Scripps researchers illuminate cancer cells’ survival strategy during dangerous dissemination

27 Jan 2012

A team led by scientists at The Scripps Research Institute has discovered key elements of a strategy commonly used by tumour cells to survive when they spread to distant organs. The finding could lead to drugs that could inhibit this metastasis in patients with tumors.

A cell that breaks away from the primary tumour and finds itself in the alien environment of the bloodstream or a new organ, normally is destroyed by a process known as apoptosis. But tumour cells that express high levels of a certain surface protein are protected from apoptosis, greatly enhancing their ability to colonise distant organs. How this protein blocks apoptosis and promotes metastasis has been a mystery - until now.

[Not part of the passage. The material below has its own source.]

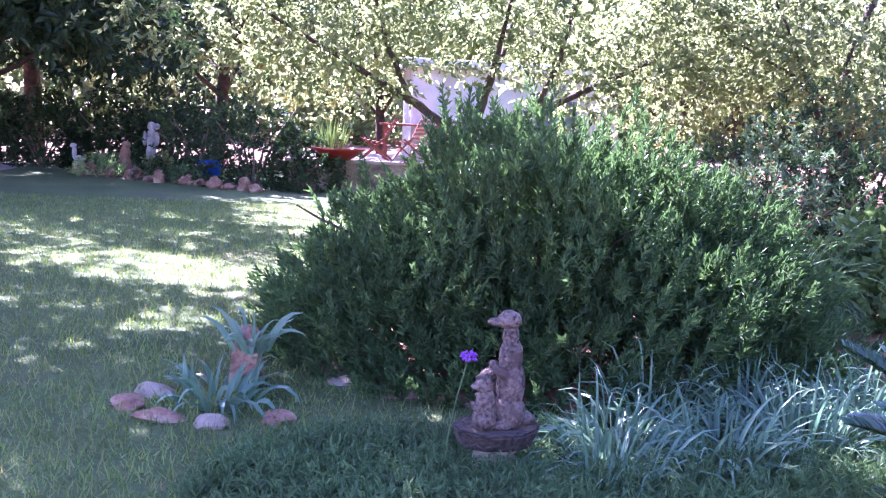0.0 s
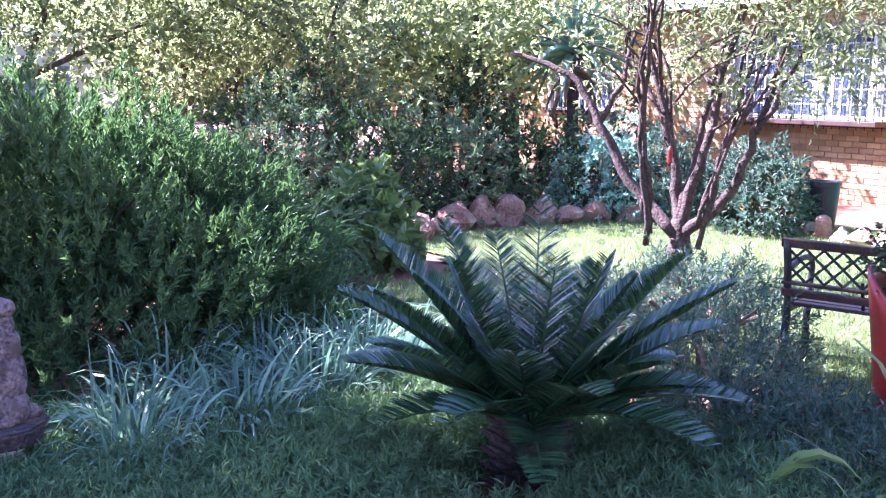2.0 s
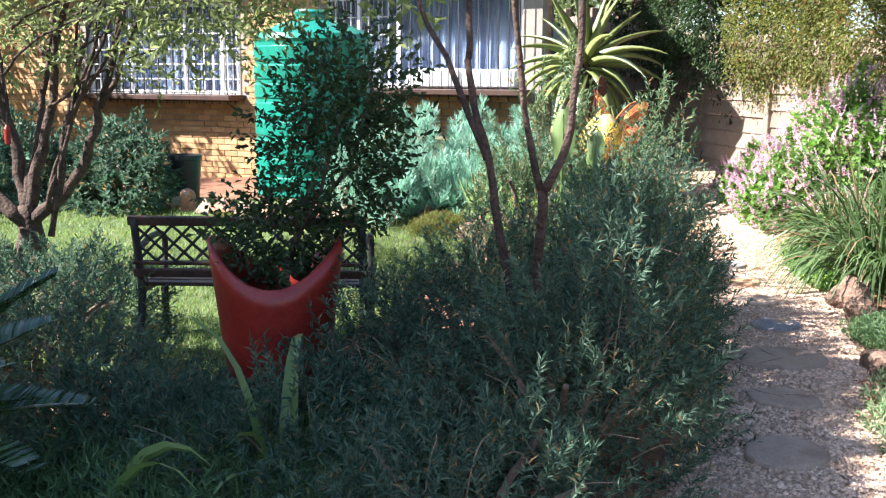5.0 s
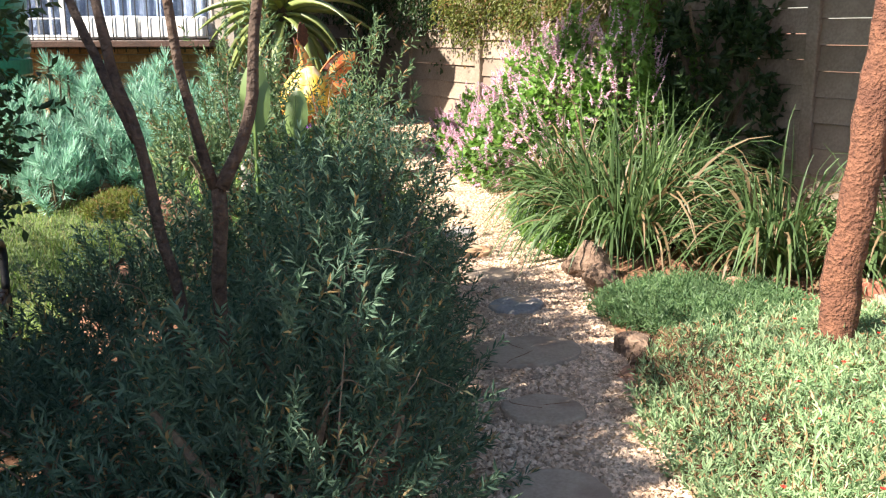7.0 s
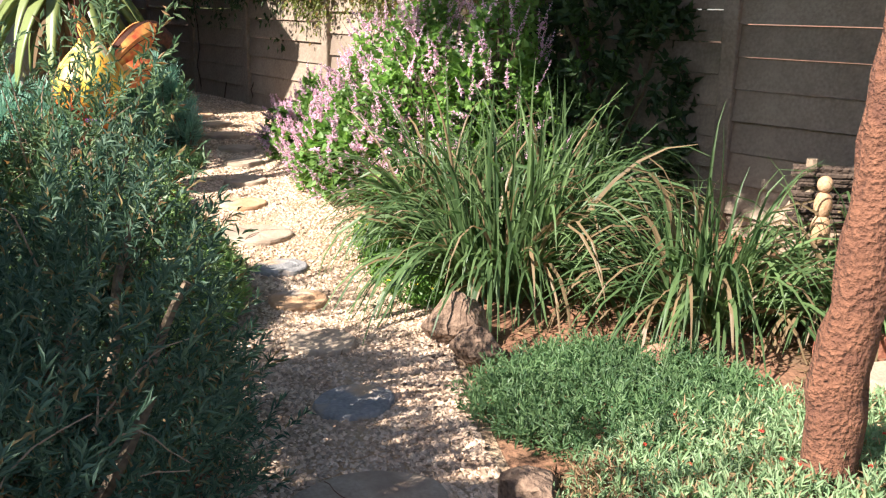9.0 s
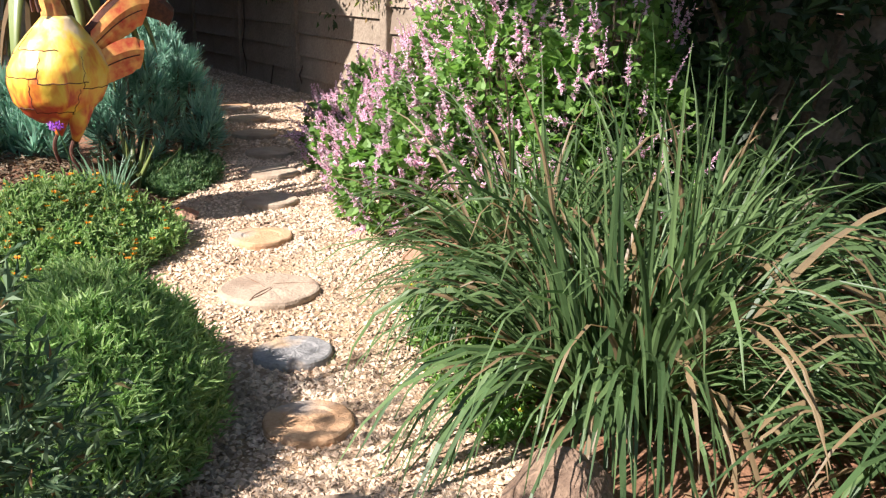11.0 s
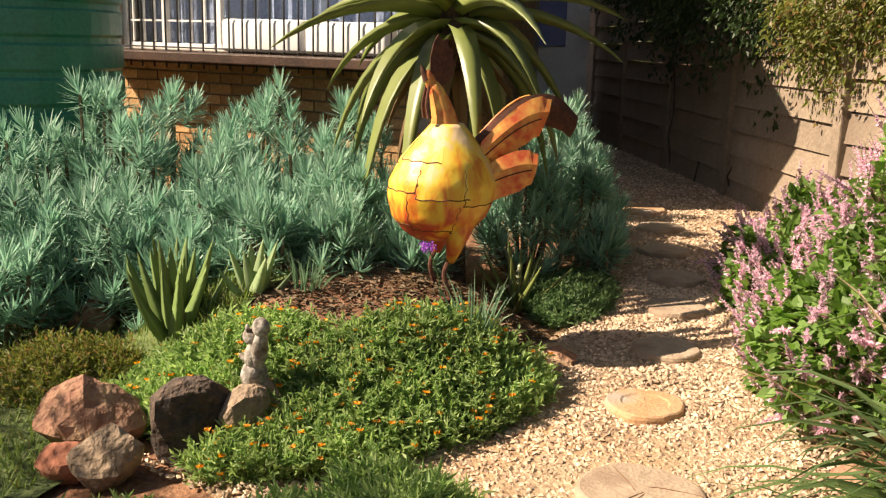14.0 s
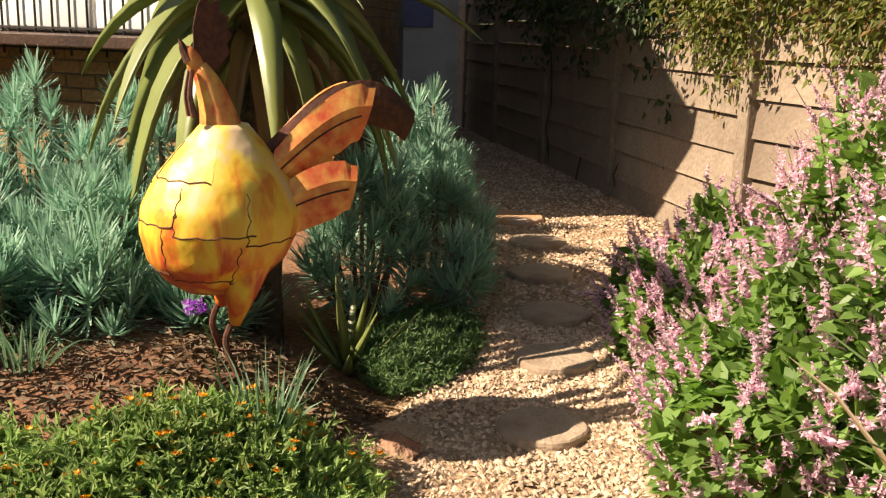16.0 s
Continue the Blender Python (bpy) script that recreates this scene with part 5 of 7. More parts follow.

''What we found in this study is that it's not the increased expression of the protein per se that protects a tumour cell, but, rather, the cleavage of this protein by proteolytic enzymes,'' said Scripps research Professor James P Quigley. ''This cleavage triggers a signalling cascade in the tumour cell that blocks apoptosis.'' Quigley is the principal investigator for the study, which was recently published online before print by the journal Oncogene.

''We think that a reasonable strategy for inhibiting metastasis would be to try to prevent the cleavage of this surface protein using antibodies or small-molecule drugs that bind to the cleavage site of the protein,'' said Elena I. Deryugina, a staff scientist in Quigley's laboratory and corresponding author of the manuscript.

A protein linked to poor outcome
The cell-surface protein at the centre of this research is known as CUB domain containing protein 1 (CDCP1). In 2003, a post-doctoral fellow in Quigley's laboratory, John D Hooper, discovered and co-named CDCP1 as a ''subtractive immunization metastasis antigen,'' also finding that it is highly expressed on the surfaces of metastasis-prone human tumor cells.

Quigley's laboratory and others soon found additional evidence that CDCP1 plays a major role in enabling metastasis. Clinical studies reported CDCP1 on multiple tumor types and linked its presence to worse outcomes for patients.